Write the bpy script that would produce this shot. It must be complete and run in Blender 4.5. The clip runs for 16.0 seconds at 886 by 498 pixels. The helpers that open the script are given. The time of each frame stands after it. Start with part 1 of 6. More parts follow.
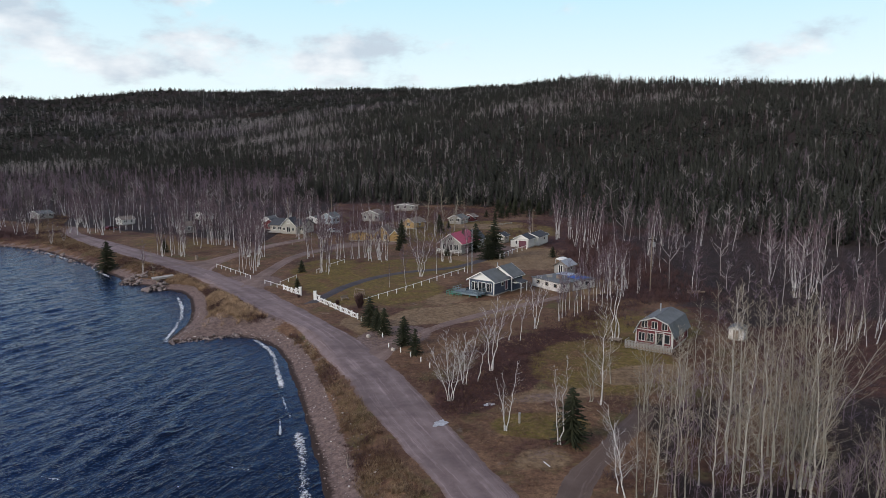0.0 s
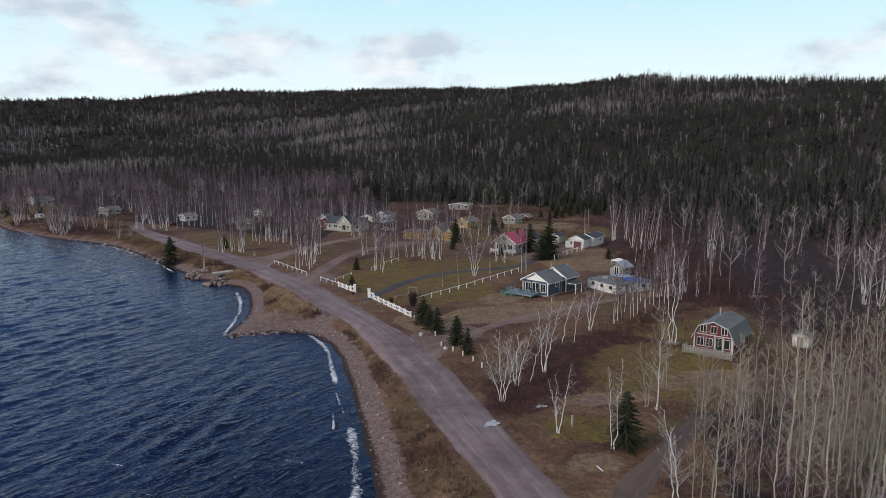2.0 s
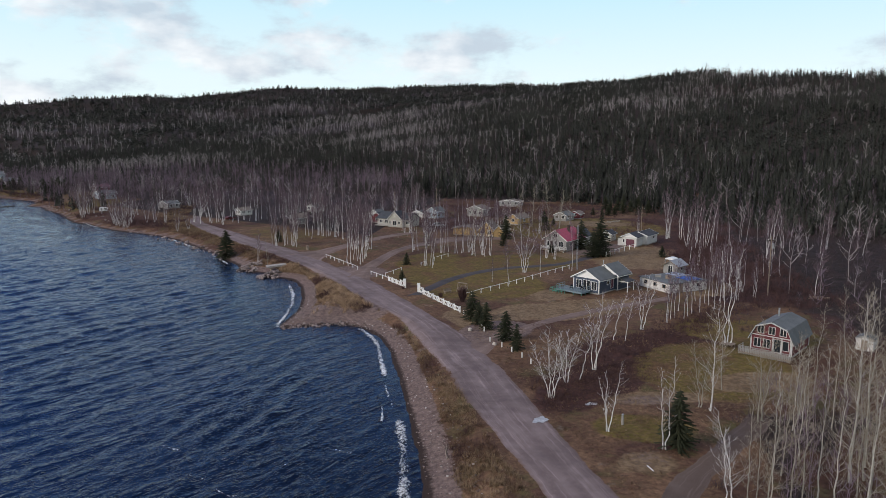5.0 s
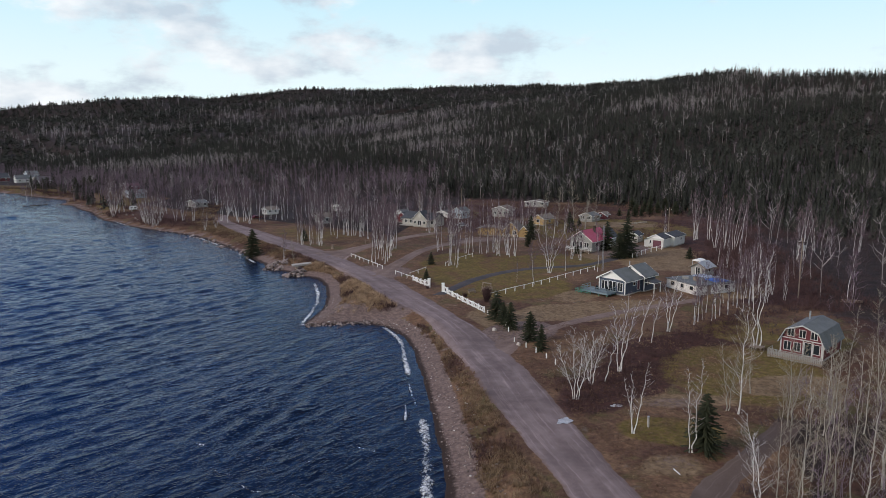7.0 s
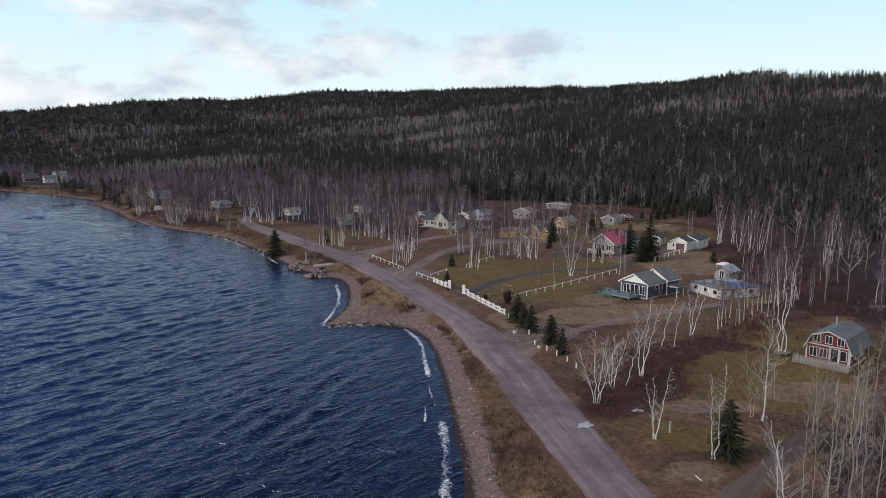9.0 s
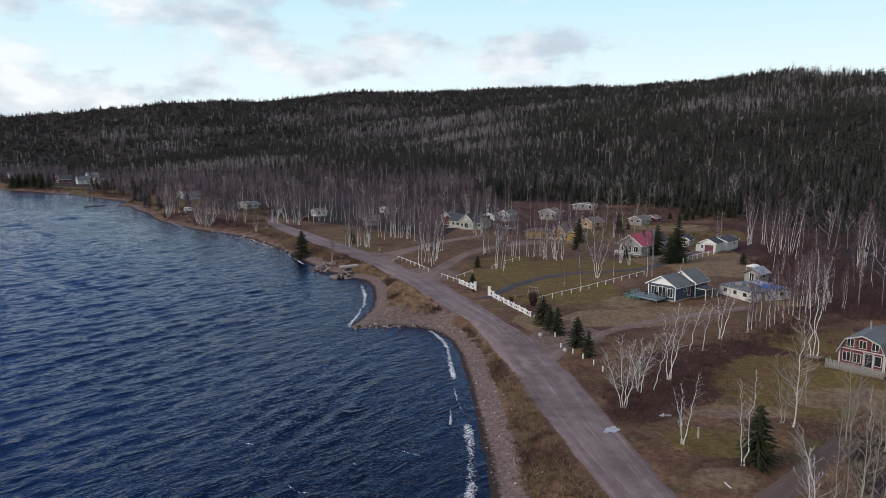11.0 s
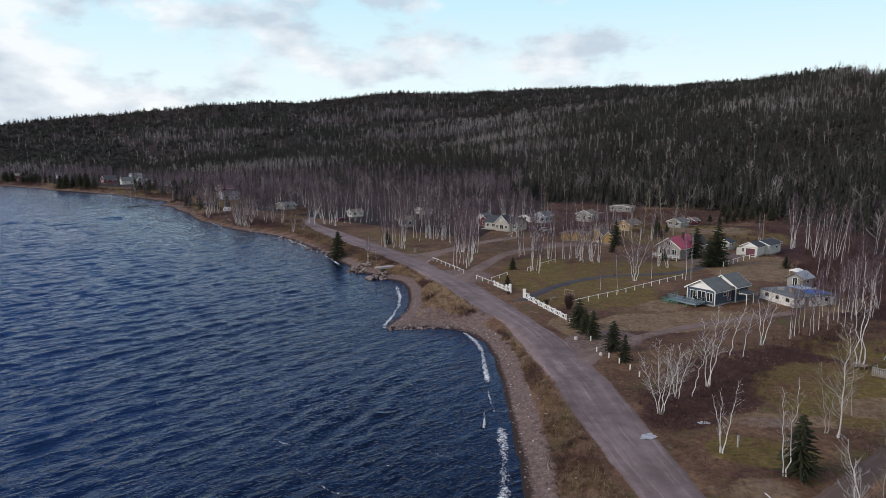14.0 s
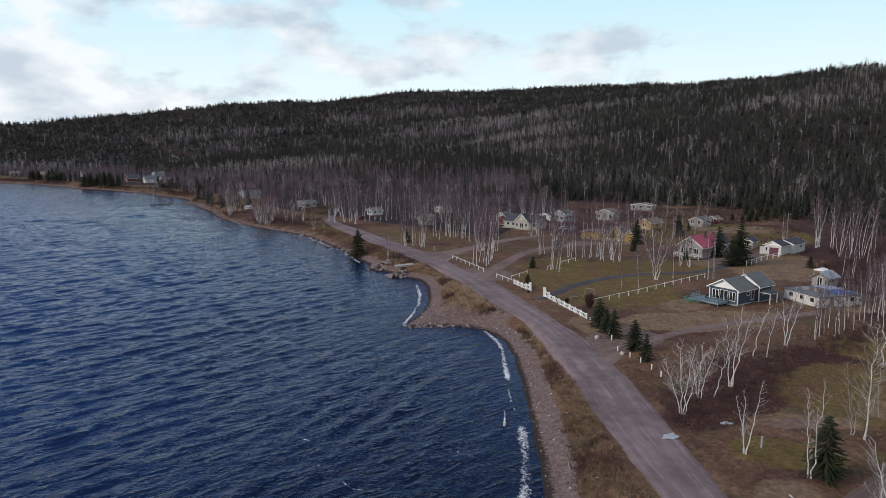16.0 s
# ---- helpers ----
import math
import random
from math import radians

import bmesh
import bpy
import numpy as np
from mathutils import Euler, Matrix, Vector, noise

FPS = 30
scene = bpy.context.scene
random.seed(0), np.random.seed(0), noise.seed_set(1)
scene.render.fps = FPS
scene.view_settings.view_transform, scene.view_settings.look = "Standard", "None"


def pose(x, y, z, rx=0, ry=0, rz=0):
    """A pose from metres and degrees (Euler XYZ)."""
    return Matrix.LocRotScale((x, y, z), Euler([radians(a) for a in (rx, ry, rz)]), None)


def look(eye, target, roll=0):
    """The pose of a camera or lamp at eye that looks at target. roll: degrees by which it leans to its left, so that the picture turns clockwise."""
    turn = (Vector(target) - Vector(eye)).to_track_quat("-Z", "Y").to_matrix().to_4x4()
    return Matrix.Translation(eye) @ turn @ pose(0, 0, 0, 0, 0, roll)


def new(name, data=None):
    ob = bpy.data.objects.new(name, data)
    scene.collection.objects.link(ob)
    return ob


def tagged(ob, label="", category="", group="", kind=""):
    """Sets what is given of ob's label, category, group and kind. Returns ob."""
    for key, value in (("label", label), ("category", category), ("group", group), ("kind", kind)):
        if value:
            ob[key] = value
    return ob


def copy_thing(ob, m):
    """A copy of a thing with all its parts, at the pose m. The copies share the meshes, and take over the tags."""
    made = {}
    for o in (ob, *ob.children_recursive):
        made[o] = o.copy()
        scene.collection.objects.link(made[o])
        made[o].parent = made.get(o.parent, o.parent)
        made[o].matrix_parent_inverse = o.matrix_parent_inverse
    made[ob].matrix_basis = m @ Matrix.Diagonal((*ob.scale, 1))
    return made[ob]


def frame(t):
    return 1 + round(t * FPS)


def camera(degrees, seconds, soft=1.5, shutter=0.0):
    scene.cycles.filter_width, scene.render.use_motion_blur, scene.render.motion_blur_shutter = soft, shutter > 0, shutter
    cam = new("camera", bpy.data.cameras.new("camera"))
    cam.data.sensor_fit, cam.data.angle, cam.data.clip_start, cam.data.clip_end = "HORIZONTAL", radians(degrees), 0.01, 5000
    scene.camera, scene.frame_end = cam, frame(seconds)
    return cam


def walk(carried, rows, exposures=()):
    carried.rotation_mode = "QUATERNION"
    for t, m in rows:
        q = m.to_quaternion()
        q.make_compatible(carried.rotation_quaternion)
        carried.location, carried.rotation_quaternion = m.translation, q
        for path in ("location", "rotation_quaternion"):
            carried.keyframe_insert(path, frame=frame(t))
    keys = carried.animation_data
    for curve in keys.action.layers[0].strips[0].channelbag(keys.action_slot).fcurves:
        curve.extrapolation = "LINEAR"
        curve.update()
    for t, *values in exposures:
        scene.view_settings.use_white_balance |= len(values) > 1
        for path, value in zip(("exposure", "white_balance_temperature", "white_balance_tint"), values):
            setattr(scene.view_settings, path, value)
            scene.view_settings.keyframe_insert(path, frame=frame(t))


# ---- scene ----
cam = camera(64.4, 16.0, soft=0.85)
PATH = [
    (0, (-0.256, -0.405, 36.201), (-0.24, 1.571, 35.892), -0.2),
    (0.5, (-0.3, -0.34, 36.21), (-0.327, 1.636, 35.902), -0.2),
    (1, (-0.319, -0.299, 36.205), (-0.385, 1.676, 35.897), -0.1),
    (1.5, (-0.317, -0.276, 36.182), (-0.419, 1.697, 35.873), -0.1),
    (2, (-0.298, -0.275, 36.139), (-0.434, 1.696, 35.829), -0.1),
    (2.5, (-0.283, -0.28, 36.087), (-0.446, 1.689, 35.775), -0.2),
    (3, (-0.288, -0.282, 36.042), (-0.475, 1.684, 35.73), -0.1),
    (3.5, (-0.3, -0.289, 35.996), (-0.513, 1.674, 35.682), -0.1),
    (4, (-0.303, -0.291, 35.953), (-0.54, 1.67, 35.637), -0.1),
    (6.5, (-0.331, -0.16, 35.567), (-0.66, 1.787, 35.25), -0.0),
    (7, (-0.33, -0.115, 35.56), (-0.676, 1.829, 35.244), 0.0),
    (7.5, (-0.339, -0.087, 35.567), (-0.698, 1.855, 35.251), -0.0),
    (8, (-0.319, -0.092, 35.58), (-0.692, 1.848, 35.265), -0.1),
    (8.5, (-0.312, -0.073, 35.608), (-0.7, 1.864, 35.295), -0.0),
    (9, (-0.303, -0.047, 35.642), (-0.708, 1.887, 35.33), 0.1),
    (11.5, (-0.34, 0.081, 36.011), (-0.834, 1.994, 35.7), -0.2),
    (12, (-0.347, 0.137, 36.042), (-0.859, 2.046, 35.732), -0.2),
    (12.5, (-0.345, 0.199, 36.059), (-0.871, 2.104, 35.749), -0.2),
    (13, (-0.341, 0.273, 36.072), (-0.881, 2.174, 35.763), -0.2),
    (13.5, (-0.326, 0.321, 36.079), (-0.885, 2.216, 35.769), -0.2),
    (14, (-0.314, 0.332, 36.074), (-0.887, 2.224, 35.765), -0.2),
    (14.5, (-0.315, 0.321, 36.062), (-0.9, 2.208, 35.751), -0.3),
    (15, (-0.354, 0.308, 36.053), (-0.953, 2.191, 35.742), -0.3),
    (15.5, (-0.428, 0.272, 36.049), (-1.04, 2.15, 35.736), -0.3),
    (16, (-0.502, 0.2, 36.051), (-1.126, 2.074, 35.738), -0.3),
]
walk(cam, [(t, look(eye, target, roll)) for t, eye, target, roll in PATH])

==

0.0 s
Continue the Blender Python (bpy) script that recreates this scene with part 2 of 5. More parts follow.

Instructions for the task :: Return exactly the lines from the line that has "for t, m in" to the line that has "scene.view_settings.keyframe_insert(path, frame=frame(t))", both of them included.

Solution for this exercise ::
    for t, m in rows:
        q = m.to_quaternion()
        q.make_compatible(carried.rotation_quaternion)
        carried.location, carried.rotation_quaternion = m.translation, q
        for path in ("location", "rotation_quaternion"):
            carried.keyframe_insert(path, frame=frame(t))
    keys = carried.animation_data
    for curve in keys.action.layers[0].strips[0].channelbag(keys.action_slot).fcurves:
        curve.extrapolation = "LINEAR"
        curve.update()
    for t, *values in exposures:
        scene.view_settings.use_white_balance |= len(values) > 1
        for path, value in zip(("exposure", "white_balance_temperature", "white_balance_tint"), values):
            setattr(scene.view_settings, path, value)
            scene.view_settings.keyframe_insert(path, frame=frame(t))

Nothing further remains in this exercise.